2 Social Media Stocks with Bearish Charts

Call options traders have overwhelmingly favored TWTR and SNAP

by Emma Duncan

Published on Mar 13, 2019 at 1:57 PM

Social media names Twitter Inc (NYSE:TWTR) and Snap Inc (NYSE:SNAP) are both flat in today's trading, but that could change soon. Below, we'll dive into how TWTR and SNAP have been faring on the charts, and see why history indicates now may be a good time to bet on the shares' next leg lower.

Twitter Stock Struggles Against Resistance

Shares of TWTR have been moving mostly sideways for some time, the stock struggling to break above the $31-$32 level. The social media name has shed 8.3% over the past year, and may be in store for another push lower.

The shares are running into their 160-day moving average, and similar signals have flashed six other times in the last three years, according to data from Schaeffer's Senior Quantitative Analyst Rocky White. The security was negative 60% of the time 21 days after these signals, averaging a 4.1% loss. At TWTR's current perch of $31.32, a pullback of the same value would place the stock back near the $30 mark.

Daily TWTR with 160MA

Call options traders have been targeting the social media stock. This is per Twitter stock's 50-day call/put volume ratio at the International Securities Exchange (ISE), Chicago Board Options Exchange (CBOE), and NASDAQ OMX PHLX (PHLX), which stands at 3.20, in the 96th percentile. In other words, calls have been purchased over puts at an extreme pace.

Further, now may be a prime time to speculate on the stock's short-term trajectory with options. The security's Schaeffer's Volatility Index (SVI) of 41% ranks in the bottom 10th percentile of it annual range. In other words, short-term options are relatively cheap at the moment, from a volatility perspective.

SNAP Shares Fail to Break Above Key Level

Snapchat parent Snap is up 79% year-to-date. However, the social media name has been unable to break above the resistant $10 level, and per White, may be due for a pullback. 

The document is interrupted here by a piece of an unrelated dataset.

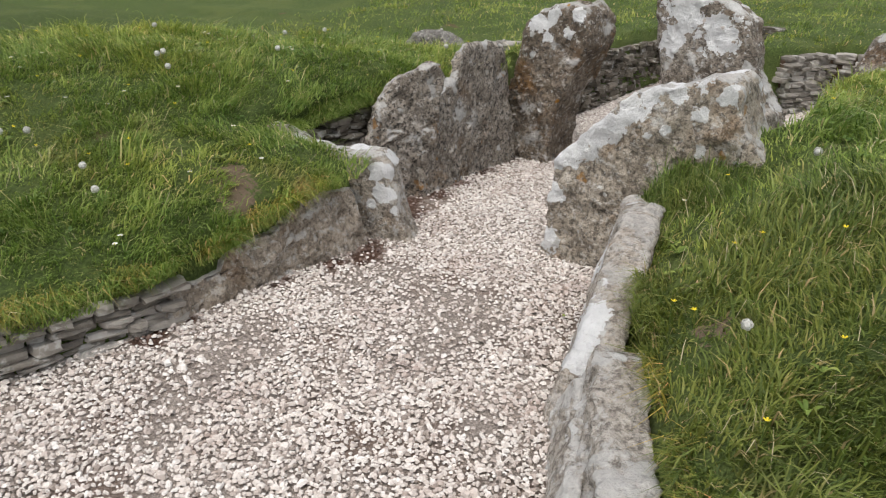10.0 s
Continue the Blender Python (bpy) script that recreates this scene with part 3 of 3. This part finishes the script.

Snap stock just came within one standard deviation of its 52-week moving average, after an extended period below the trendline. This bearish signal has flashed twice before, according to White's data. The security was negative each time three months after the signals, averaging a 24.6% loss. At the stock's current perch of $9.90, a similar fall would place it at $7.47.

SNAP with 52Week MA

Moving on to options data, SNAP's Schaeffer's put/call open interest ratio (SOIR) of 0.86 lands in the 18th percentile of its annual range. In other words, near-term options traders are more call-biased than usual right now.

Lastly, short interest fell 19% during the past two reporting periods on SNAP, and now accounts for a healthy 13.8% of the stock's total available float. At the security's average daily trading volume, it would take shorts more than four days to buy back their shares.